* **Prompt**
Restate all the material verbatim, except for the pictures.

* **Record excerpts**
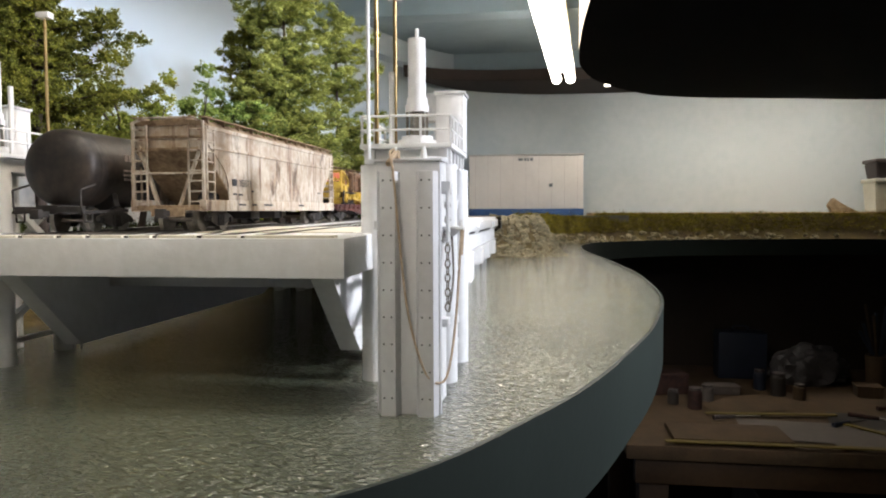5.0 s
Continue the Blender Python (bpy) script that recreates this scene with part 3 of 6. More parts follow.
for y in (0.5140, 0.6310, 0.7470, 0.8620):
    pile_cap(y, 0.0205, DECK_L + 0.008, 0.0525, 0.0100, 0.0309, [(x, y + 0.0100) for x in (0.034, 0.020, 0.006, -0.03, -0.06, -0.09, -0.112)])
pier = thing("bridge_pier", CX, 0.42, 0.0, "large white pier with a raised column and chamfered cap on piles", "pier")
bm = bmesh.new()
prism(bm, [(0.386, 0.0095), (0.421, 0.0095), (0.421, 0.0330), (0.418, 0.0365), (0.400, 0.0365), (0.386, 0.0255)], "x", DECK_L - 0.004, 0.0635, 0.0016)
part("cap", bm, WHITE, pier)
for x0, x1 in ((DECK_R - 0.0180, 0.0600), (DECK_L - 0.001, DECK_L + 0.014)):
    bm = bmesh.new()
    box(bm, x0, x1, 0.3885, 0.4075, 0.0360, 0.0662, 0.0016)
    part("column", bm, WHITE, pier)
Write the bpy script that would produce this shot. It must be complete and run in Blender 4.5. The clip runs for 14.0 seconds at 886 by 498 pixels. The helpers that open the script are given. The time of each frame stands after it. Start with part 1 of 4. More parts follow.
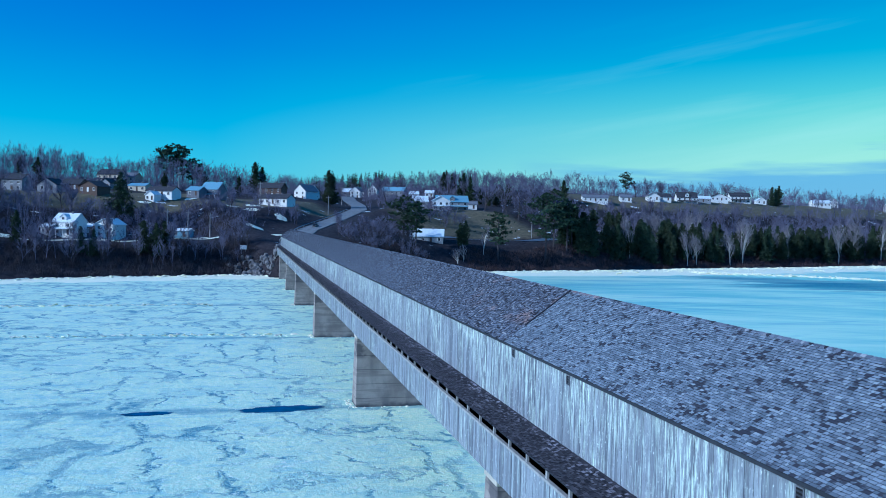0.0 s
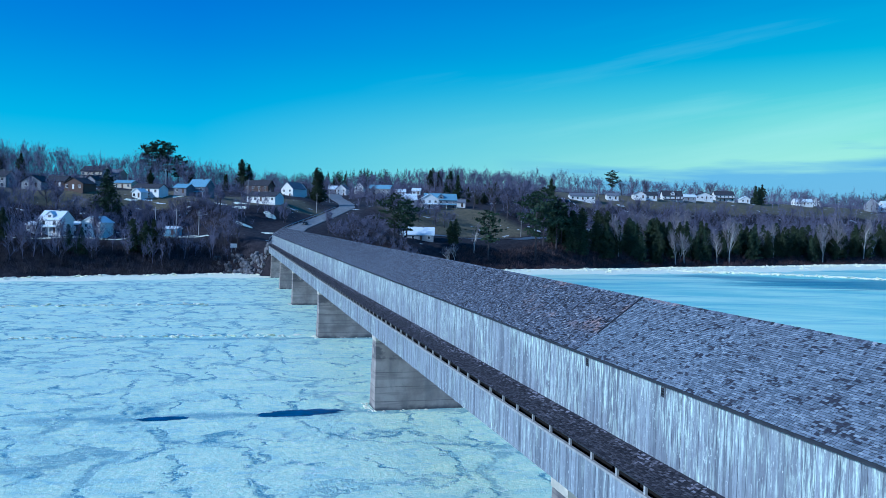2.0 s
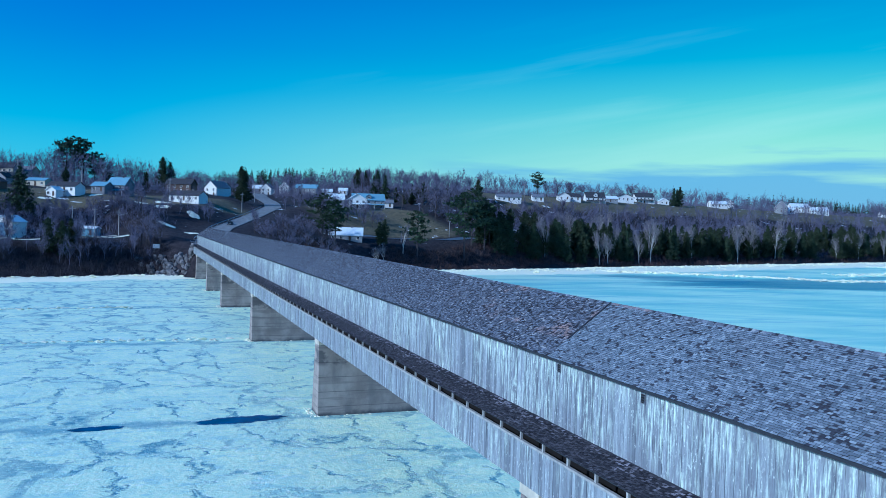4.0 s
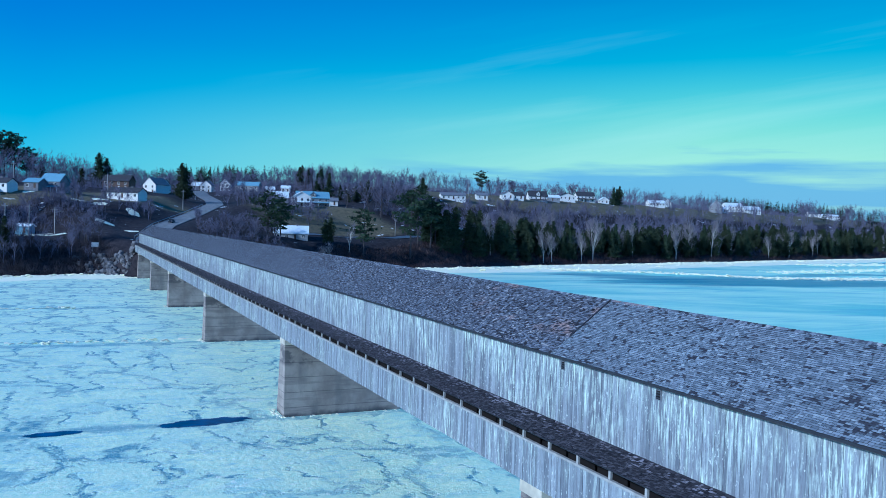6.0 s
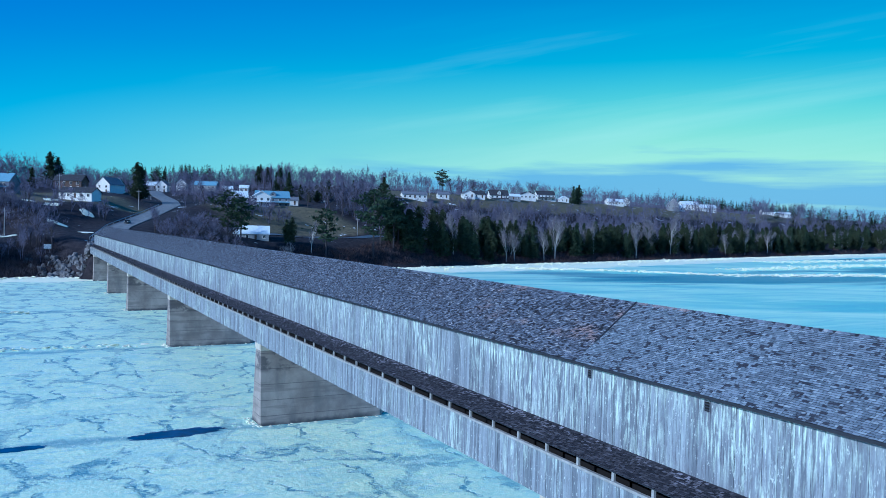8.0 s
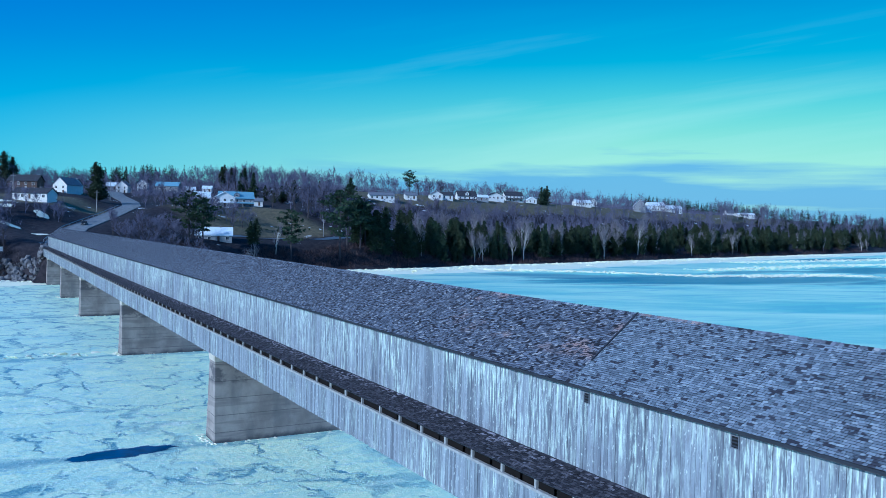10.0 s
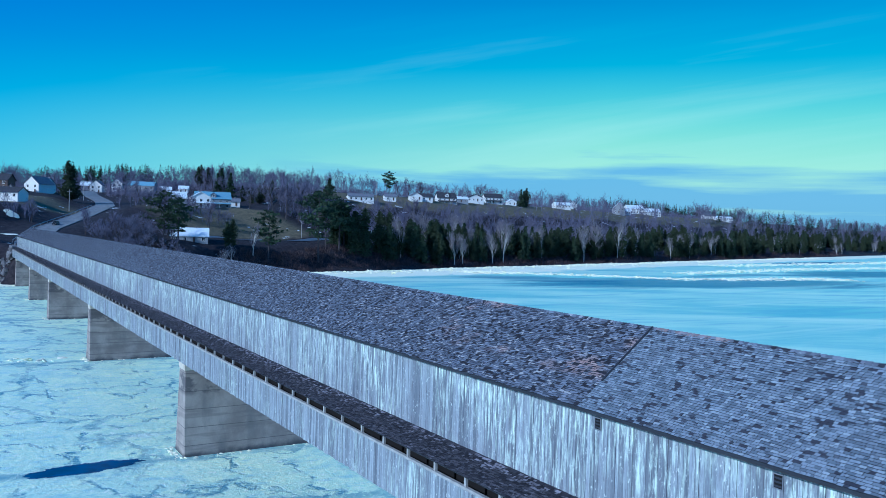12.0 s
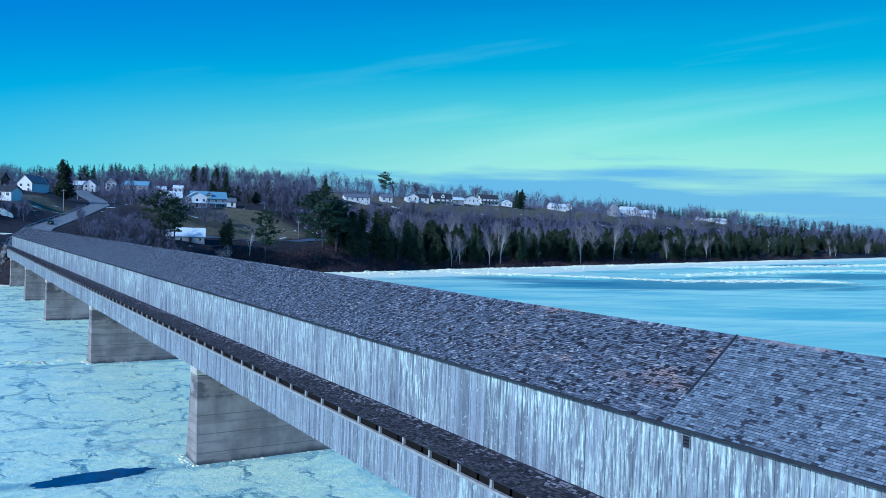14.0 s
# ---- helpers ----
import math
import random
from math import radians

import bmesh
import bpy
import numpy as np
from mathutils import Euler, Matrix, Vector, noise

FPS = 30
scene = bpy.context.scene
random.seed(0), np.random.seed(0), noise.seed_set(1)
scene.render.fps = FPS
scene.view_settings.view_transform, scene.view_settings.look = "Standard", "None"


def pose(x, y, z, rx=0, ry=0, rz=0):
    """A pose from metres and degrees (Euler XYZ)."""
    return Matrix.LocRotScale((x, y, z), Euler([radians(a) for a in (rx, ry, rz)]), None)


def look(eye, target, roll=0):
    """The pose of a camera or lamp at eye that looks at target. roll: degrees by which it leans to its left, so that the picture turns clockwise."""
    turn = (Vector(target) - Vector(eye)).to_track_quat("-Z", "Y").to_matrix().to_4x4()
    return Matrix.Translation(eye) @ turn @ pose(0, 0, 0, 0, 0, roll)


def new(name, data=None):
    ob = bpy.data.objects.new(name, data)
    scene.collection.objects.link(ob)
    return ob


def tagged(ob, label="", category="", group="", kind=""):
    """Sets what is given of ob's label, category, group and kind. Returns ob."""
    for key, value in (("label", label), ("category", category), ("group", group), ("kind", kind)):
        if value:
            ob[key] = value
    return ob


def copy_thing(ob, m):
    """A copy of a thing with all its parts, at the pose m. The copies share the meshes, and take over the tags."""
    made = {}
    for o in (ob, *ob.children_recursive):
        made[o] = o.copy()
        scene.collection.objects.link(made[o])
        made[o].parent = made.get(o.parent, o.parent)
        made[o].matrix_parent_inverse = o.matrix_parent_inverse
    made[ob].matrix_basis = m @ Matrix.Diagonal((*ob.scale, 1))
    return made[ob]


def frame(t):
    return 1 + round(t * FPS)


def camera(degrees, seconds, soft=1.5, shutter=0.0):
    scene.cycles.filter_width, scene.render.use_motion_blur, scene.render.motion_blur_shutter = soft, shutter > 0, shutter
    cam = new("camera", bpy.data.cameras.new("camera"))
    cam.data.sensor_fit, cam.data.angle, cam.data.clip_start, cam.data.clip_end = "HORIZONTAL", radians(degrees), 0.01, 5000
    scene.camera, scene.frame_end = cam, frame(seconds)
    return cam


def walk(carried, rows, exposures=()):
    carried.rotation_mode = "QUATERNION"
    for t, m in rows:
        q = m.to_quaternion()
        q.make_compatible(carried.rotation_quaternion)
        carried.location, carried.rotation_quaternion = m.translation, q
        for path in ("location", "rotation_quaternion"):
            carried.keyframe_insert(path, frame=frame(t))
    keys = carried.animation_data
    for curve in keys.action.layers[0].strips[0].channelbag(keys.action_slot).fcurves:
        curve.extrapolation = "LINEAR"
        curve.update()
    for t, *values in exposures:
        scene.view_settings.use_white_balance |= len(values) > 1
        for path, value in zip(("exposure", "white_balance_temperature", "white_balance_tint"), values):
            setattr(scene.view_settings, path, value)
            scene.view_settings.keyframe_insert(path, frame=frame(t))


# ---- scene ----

* **Answer in full**
5.0 s
Continue the Blender Python (bpy) script that recreates this scene with part 3 of 6. More parts follow.
for y in (0.5140, 0.6310, 0.7470, 0.8620):
    pile_cap(y, 0.0205, DECK_L + 0.008, 0.0525, 0.0100, 0.0309, [(x, y + 0.0100) for x in (0.034, 0.020, 0.006, -0.03, -0.06, -0.09, -0.112)])
pier = thing("bridge_pier", CX, 0.42, 0.0, "large white pier with a raised column and chamfered cap on piles", "pier")
bm = bmesh.new()
prism(bm, [(0.386, 0.0095), (0.421, 0.0095), (0.421, 0.0330), (0.418, 0.0365), (0.400, 0.0365), (0.386, 0.0255)], "x", DECK_L - 0.004, 0.0635, 0.0016)
part("cap", bm, WHITE, pier)
for x0, x1 in ((DECK_R - 0.0180, 0.0600), (DECK_L - 0.001, DECK_L + 0.014)):
    bm = bmesh.new()
    box(bm, x0, x1, 0.3885, 0.4075, 0.0360, 0.0662, 0.0016)
    part("column", bm, WHITE, pier)
Write the bpy script that would produce this shot. It must be complete and run in Blender 4.5. The clip runs for 14.0 seconds at 886 by 498 pixels. The helpers that open the script are given. The time of each frame stands after it. Start with part 1 of 4. More parts follow.
0.0 s
2.0 s
4.0 s
6.0 s
8.0 s
10.0 s
12.0 s
14.0 s
# ---- helpers ----
import math
import random
from math import radians

import bmesh
import bpy
import numpy as np
from mathutils import Euler, Matrix, Vector, noise

FPS = 30
scene = bpy.context.scene
random.seed(0), np.random.seed(0), noise.seed_set(1)
scene.render.fps = FPS
scene.view_settings.view_transform, scene.view_settings.look = "Standard", "None"


def pose(x, y, z, rx=0, ry=0, rz=0):
    """A pose from metres and degrees (Euler XYZ)."""
    return Matrix.LocRotScale((x, y, z), Euler([radians(a) for a in (rx, ry, rz)]), None)


def look(eye, target, roll=0):
    """The pose of a camera or lamp at eye that looks at target. roll: degrees by which it leans to its left, so that the picture turns clockwise."""
    turn = (Vector(target) - Vector(eye)).to_track_quat("-Z", "Y").to_matrix().to_4x4()
    return Matrix.Translation(eye) @ turn @ pose(0, 0, 0, 0, 0, roll)


def new(name, data=None):
    ob = bpy.data.objects.new(name, data)
    scene.collection.objects.link(ob)
    return ob


def tagged(ob, label="", category="", group="", kind=""):
    """Sets what is given of ob's label, category, group and kind. Returns ob."""
    for key, value in (("label", label), ("category", category), ("group", group), ("kind", kind)):
        if value:
            ob[key] = value
    return ob


def copy_thing(ob, m):
    """A copy of a thing with all its parts, at the pose m. The copies share the meshes, and take over the tags."""
    made = {}
    for o in (ob, *ob.children_recursive):
        made[o] = o.copy()
        scene.collection.objects.link(made[o])
        made[o].parent = made.get(o.parent, o.parent)
        made[o].matrix_parent_inverse = o.matrix_parent_inverse
    made[ob].matrix_basis = m @ Matrix.Diagonal((*ob.scale, 1))
    return made[ob]


def frame(t):
    return 1 + round(t * FPS)


def camera(degrees, seconds, soft=1.5, shutter=0.0):
    scene.cycles.filter_width, scene.render.use_motion_blur, scene.render.motion_blur_shutter = soft, shutter > 0, shutter
    cam = new("camera", bpy.data.cameras.new("camera"))
    cam.data.sensor_fit, cam.data.angle, cam.data.clip_start, cam.data.clip_end = "HORIZONTAL", radians(degrees), 0.01, 5000
    scene.camera, scene.frame_end = cam, frame(seconds)
    return cam


def walk(carried, rows, exposures=()):
    carried.rotation_mode = "QUATERNION"
    for t, m in rows:
        q = m.to_quaternion()
        q.make_compatible(carried.rotation_quaternion)
        carried.location, carried.rotation_quaternion = m.translation, q
        for path in ("location", "rotation_quaternion"):
            carried.keyframe_insert(path, frame=frame(t))
    keys = carried.animation_data
    for curve in keys.action.layers[0].strips[0].channelbag(keys.action_slot).fcurves:
        curve.extrapolation = "LINEAR"
        curve.update()
    for t, *values in exposures:
        scene.view_settings.use_white_balance |= len(values) > 1
        for path, value in zip(("exposure", "white_balance_temperature", "white_balance_tint"), values):
            setattr(scene.view_settings, path, value)
            scene.view_settings.keyframe_insert(path, frame=frame(t))


# ---- scene ----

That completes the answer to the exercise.